YOUR GOAL. Exclude the pictures and return every line exactly as written.

|---|

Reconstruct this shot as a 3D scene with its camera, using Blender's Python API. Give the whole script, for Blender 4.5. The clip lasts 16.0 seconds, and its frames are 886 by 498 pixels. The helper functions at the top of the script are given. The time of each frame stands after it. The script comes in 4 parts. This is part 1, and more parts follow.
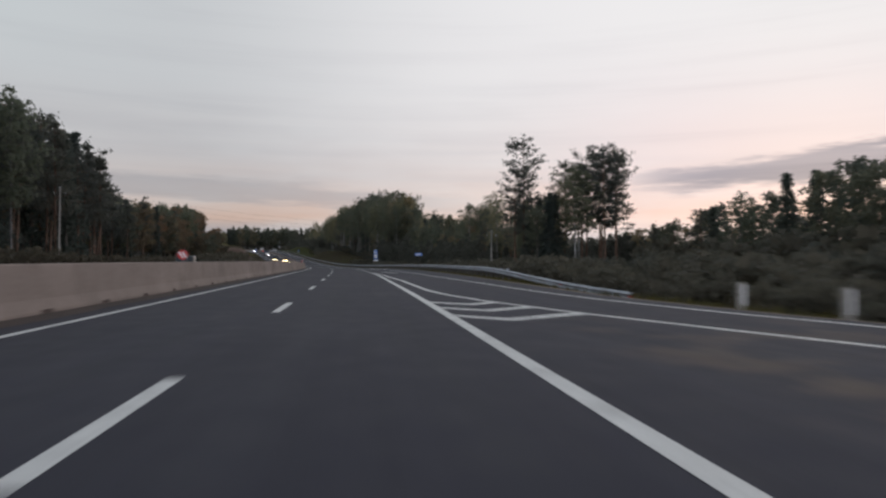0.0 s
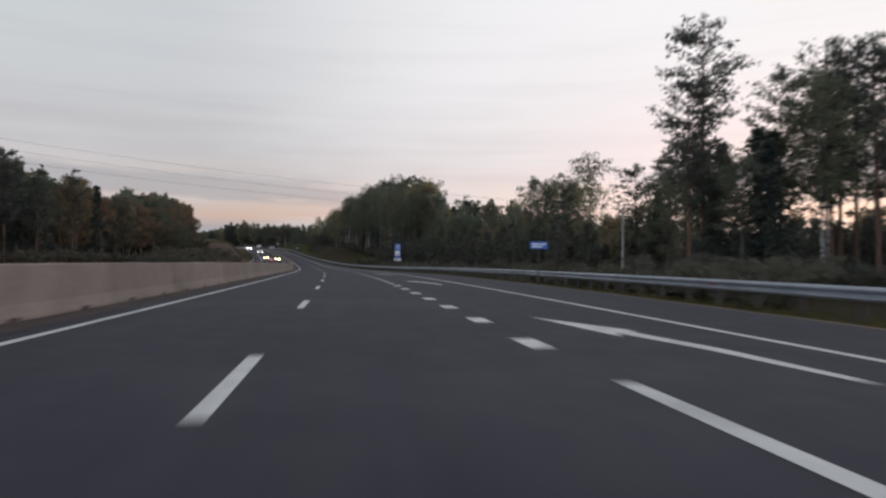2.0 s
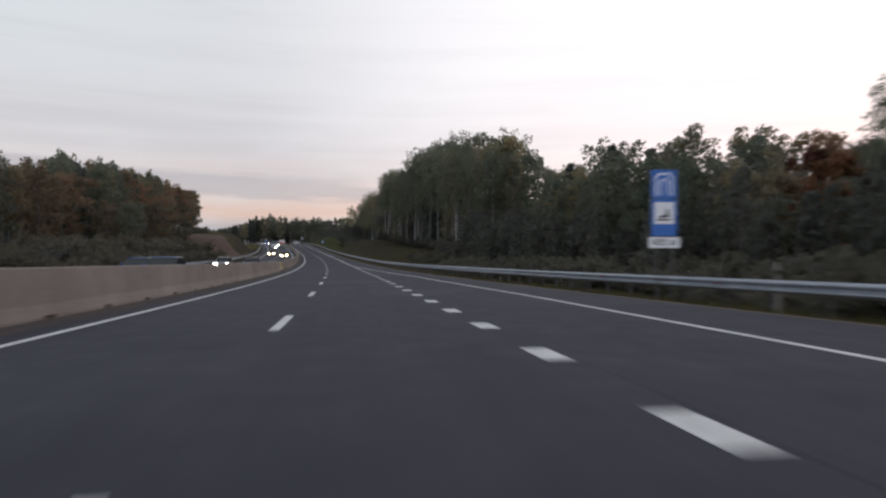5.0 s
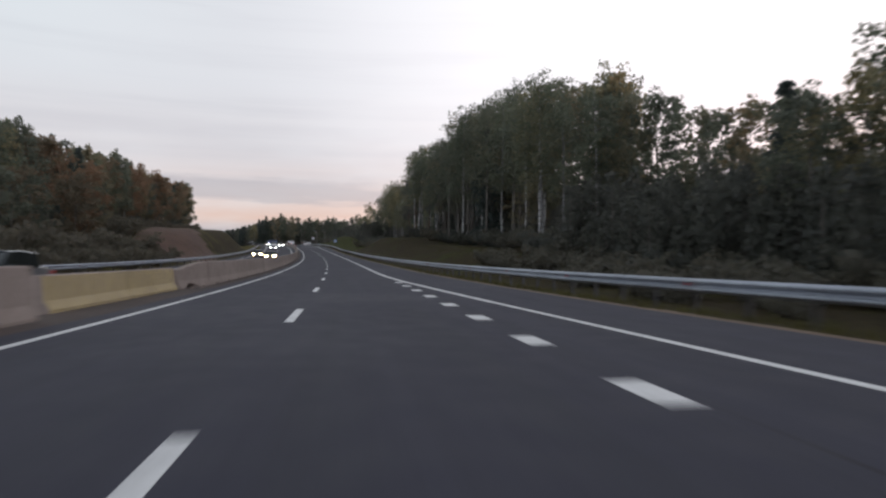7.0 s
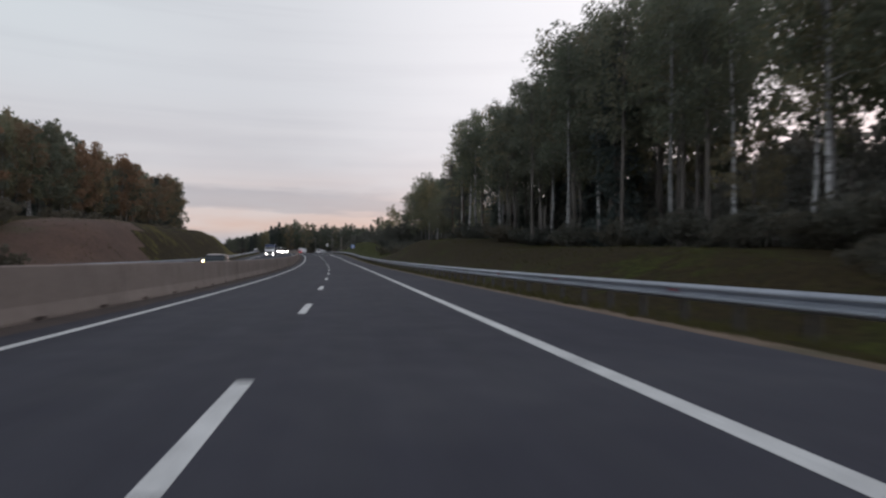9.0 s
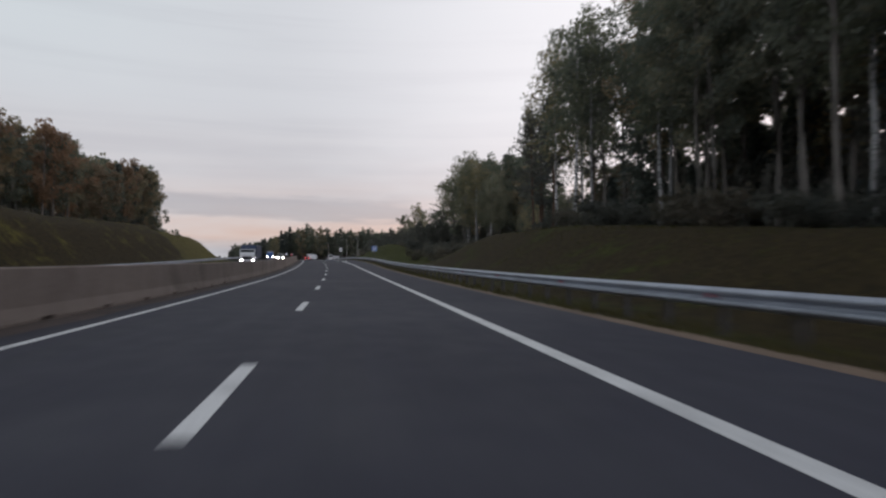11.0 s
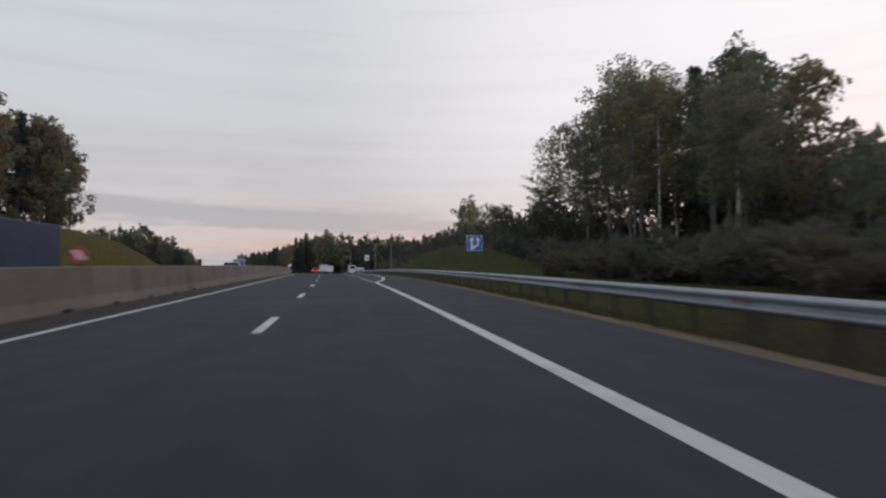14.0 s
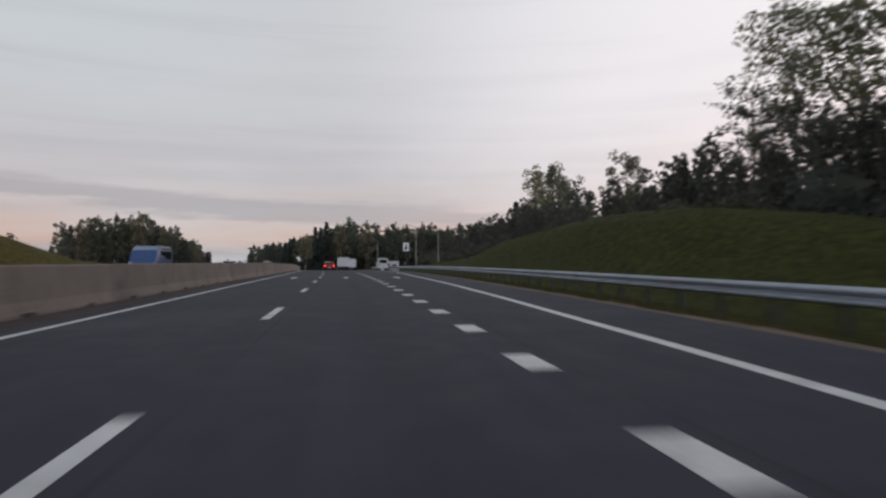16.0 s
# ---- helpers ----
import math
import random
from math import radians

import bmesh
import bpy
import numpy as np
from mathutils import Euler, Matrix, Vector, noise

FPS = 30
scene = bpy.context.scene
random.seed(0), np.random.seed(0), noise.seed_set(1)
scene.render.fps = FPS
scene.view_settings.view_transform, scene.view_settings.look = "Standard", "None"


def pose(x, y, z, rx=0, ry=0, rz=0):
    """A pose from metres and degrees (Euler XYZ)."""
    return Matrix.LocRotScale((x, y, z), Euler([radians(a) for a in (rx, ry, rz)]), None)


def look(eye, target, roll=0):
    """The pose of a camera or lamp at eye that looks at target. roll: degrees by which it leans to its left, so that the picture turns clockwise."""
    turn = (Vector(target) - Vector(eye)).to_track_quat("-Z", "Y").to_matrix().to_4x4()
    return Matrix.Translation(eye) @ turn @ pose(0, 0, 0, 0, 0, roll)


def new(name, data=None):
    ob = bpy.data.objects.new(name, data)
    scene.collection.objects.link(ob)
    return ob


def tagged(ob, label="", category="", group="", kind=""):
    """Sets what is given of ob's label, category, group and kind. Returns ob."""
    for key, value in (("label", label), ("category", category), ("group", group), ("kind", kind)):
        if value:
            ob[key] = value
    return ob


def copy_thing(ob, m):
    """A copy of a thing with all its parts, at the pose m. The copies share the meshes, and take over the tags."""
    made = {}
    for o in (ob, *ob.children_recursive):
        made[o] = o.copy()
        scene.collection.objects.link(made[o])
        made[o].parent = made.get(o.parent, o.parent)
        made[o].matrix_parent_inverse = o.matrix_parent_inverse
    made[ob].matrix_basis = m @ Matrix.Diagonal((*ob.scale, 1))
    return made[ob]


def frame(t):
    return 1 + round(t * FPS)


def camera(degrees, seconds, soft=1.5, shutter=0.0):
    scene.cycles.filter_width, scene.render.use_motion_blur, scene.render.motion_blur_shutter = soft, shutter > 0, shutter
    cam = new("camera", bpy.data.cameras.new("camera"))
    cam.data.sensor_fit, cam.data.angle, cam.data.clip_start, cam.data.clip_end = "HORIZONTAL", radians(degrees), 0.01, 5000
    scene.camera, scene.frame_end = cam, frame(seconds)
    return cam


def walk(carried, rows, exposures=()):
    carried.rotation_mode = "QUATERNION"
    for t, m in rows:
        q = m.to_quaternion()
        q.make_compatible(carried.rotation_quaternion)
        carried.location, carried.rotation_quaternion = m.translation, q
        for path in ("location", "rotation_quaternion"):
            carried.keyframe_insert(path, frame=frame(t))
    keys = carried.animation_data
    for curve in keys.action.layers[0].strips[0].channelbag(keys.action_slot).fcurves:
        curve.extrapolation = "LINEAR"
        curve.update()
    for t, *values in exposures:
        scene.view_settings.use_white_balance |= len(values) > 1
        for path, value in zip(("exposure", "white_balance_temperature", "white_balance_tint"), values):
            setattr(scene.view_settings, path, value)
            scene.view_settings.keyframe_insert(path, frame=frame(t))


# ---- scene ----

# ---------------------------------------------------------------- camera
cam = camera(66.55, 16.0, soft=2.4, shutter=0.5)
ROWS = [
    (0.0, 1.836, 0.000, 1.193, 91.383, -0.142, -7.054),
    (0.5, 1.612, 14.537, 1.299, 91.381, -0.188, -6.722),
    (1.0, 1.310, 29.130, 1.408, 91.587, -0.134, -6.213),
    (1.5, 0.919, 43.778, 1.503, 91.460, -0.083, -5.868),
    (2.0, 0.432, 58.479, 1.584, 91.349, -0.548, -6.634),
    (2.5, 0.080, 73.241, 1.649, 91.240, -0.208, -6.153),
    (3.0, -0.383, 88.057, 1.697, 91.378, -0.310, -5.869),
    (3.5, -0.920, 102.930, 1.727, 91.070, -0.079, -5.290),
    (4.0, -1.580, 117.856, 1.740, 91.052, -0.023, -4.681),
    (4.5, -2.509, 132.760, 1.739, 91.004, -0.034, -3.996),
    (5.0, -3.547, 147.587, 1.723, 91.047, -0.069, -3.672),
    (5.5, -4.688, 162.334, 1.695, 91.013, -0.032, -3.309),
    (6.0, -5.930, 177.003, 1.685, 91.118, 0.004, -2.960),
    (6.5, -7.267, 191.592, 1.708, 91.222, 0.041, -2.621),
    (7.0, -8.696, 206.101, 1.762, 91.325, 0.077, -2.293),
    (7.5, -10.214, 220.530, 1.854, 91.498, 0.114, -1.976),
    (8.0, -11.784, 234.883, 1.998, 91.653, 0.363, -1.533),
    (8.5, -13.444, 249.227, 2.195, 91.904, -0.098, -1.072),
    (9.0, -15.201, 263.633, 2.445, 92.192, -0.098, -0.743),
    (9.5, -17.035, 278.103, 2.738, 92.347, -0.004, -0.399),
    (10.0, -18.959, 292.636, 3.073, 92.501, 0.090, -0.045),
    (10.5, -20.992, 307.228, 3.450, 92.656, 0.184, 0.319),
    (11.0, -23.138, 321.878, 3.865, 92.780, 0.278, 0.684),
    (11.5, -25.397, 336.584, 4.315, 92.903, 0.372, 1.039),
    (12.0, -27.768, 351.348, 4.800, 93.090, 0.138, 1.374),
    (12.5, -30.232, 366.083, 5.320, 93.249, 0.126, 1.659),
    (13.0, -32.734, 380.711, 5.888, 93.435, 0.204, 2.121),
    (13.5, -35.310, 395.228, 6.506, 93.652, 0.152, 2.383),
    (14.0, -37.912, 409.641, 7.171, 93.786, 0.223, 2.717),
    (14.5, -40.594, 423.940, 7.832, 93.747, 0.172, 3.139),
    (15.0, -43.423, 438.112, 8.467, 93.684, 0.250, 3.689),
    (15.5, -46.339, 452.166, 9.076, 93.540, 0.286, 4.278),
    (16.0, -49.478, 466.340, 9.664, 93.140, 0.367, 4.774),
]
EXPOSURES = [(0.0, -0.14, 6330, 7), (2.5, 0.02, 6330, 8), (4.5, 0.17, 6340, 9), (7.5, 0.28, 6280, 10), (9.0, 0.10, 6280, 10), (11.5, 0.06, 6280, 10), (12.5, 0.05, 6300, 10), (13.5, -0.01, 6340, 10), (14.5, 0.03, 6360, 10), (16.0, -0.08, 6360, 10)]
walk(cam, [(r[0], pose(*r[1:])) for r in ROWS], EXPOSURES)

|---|

RESULT OF THE TASK.
Reconstruct this shot as a 3D scene with its camera, using Blender's Python API. Give the whole script, for Blender 4.5. The clip lasts 16.0 seconds, and its frames are 886 by 498 pixels. The helper functions at the top of the script are given. The time of each frame stands after it. The script comes in 4 parts. This is part 1, and more parts follow.
0.0 s
2.0 s
5.0 s
7.0 s
9.0 s
11.0 s
14.0 s
16.0 s
# ---- helpers ----
import math
import random
from math import radians

import bmesh
import bpy
import numpy as np
from mathutils import Euler, Matrix, Vector, noise

FPS = 30
scene = bpy.context.scene
random.seed(0), np.random.seed(0), noise.seed_set(1)
scene.render.fps = FPS
scene.view_settings.view_transform, scene.view_settings.look = "Standard", "None"


def pose(x, y, z, rx=0, ry=0, rz=0):
    """A pose from metres and degrees (Euler XYZ)."""
    return Matrix.LocRotScale((x, y, z), Euler([radians(a) for a in (rx, ry, rz)]), None)


def look(eye, target, roll=0):
    """The pose of a camera or lamp at eye that looks at target. roll: degrees by which it leans to its left, so that the picture turns clockwise."""
    turn = (Vector(target) - Vector(eye)).to_track_quat("-Z", "Y").to_matrix().to_4x4()
    return Matrix.Translation(eye) @ turn @ pose(0, 0, 0, 0, 0, roll)


def new(name, data=None):
    ob = bpy.data.objects.new(name, data)
    scene.collection.objects.link(ob)
    return ob


def tagged(ob, label="", category="", group="", kind=""):
    """Sets what is given of ob's label, category, group and kind. Returns ob."""
    for key, value in (("label", label), ("category", category), ("group", group), ("kind", kind)):
        if value:
            ob[key] = value
    return ob


def copy_thing(ob, m):
    """A copy of a thing with all its parts, at the pose m. The copies share the meshes, and take over the tags."""
    made = {}
    for o in (ob, *ob.children_recursive):
        made[o] = o.copy()
        scene.collection.objects.link(made[o])
        made[o].parent = made.get(o.parent, o.parent)
        made[o].matrix_parent_inverse = o.matrix_parent_inverse
    made[ob].matrix_basis = m @ Matrix.Diagonal((*ob.scale, 1))
    return made[ob]


def frame(t):
    return 1 + round(t * FPS)


def camera(degrees, seconds, soft=1.5, shutter=0.0):
    scene.cycles.filter_width, scene.render.use_motion_blur, scene.render.motion_blur_shutter = soft, shutter > 0, shutter
    cam = new("camera", bpy.data.cameras.new("camera"))
    cam.data.sensor_fit, cam.data.angle, cam.data.clip_start, cam.data.clip_end = "HORIZONTAL", radians(degrees), 0.01, 5000
    scene.camera, scene.frame_end = cam, frame(seconds)
    return cam


def walk(carried, rows, exposures=()):
    carried.rotation_mode = "QUATERNION"
    for t, m in rows:
        q = m.to_quaternion()
        q.make_compatible(carried.rotation_quaternion)
        carried.location, carried.rotation_quaternion = m.translation, q
        for path in ("location", "rotation_quaternion"):
            carried.keyframe_insert(path, frame=frame(t))
    keys = carried.animation_data
    for curve in keys.action.layers[0].strips[0].channelbag(keys.action_slot).fcurves:
        curve.extrapolation = "LINEAR"
        curve.update()
    for t, *values in exposures:
        scene.view_settings.use_white_balance |= len(values) > 1
        for path, value in zip(("exposure", "white_balance_temperature", "white_balance_tint"), values):
            setattr(scene.view_settings, path, value)
            scene.view_settings.keyframe_insert(path, frame=frame(t))


# ---- scene ----

# ---------------------------------------------------------------- camera
cam = camera(66.55, 16.0, soft=2.4, shutter=0.5)
ROWS = [
    (0.0, 1.836, 0.000, 1.193, 91.383, -0.142, -7.054),
    (0.5, 1.612, 14.537, 1.299, 91.381, -0.188, -6.722),
    (1.0, 1.310, 29.130, 1.408, 91.587, -0.134, -6.213),
    (1.5, 0.919, 43.778, 1.503, 91.460, -0.083, -5.868),
    (2.0, 0.432, 58.479, 1.584, 91.349, -0.548, -6.634),
    (2.5, 0.080, 73.241, 1.649, 91.240, -0.208, -6.153),
    (3.0, -0.383, 88.057, 1.697, 91.378, -0.310, -5.869),
    (3.5, -0.920, 102.930, 1.727, 91.070, -0.079, -5.290),
    (4.0, -1.580, 117.856, 1.740, 91.052, -0.023, -4.681),
    (4.5, -2.509, 132.760, 1.739, 91.004, -0.034, -3.996),
    (5.0, -3.547, 147.587, 1.723, 91.047, -0.069, -3.672),
    (5.5, -4.688, 162.334, 1.695, 91.013, -0.032, -3.309),
    (6.0, -5.930, 177.003, 1.685, 91.118, 0.004, -2.960),
    (6.5, -7.267, 191.592, 1.708, 91.222, 0.041, -2.621),
    (7.0, -8.696, 206.101, 1.762, 91.325, 0.077, -2.293),
    (7.5, -10.214, 220.530, 1.854, 91.498, 0.114, -1.976),
    (8.0, -11.784, 234.883, 1.998, 91.653, 0.363, -1.533),
    (8.5, -13.444, 249.227, 2.195, 91.904, -0.098, -1.072),
    (9.0, -15.201, 263.633, 2.445, 92.192, -0.098, -0.743),
    (9.5, -17.035, 278.103, 2.738, 92.347, -0.004, -0.399),
    (10.0, -18.959, 292.636, 3.073, 92.501, 0.090, -0.045),
    (10.5, -20.992, 307.228, 3.450, 92.656, 0.184, 0.319),
    (11.0, -23.138, 321.878, 3.865, 92.780, 0.278, 0.684),
    (11.5, -25.397, 336.584, 4.315, 92.903, 0.372, 1.039),
    (12.0, -27.768, 351.348, 4.800, 93.090, 0.138, 1.374),
    (12.5, -30.232, 366.083, 5.320, 93.249, 0.126, 1.659),
    (13.0, -32.734, 380.711, 5.888, 93.435, 0.204, 2.121),
    (13.5, -35.310, 395.228, 6.506, 93.652, 0.152, 2.383),
    (14.0, -37.912, 409.641, 7.171, 93.786, 0.223, 2.717),
    (14.5, -40.594, 423.940, 7.832, 93.747, 0.172, 3.139),
    (15.0, -43.423, 438.112, 8.467, 93.684, 0.250, 3.689),
    (15.5, -46.339, 452.166, 9.076, 93.540, 0.286, 4.278),
    (16.0, -49.478, 466.340, 9.664, 93.140, 0.367, 4.774),
]
EXPOSURES = [(0.0, -0.14, 6330, 7), (2.5, 0.02, 6330, 8), (4.5, 0.17, 6340, 9), (7.5, 0.28, 6280, 10), (9.0, 0.10, 6280, 10), (11.5, 0.06, 6280, 10), (12.5, 0.05, 6300, 10), (13.5, -0.01, 6340, 10), (14.5, 0.03, 6360, 10), (16.0, -0.08, 6360, 10)]
walk(cam, [(r[0], pose(*r[1:])) for r in ROWS], EXPOSURES)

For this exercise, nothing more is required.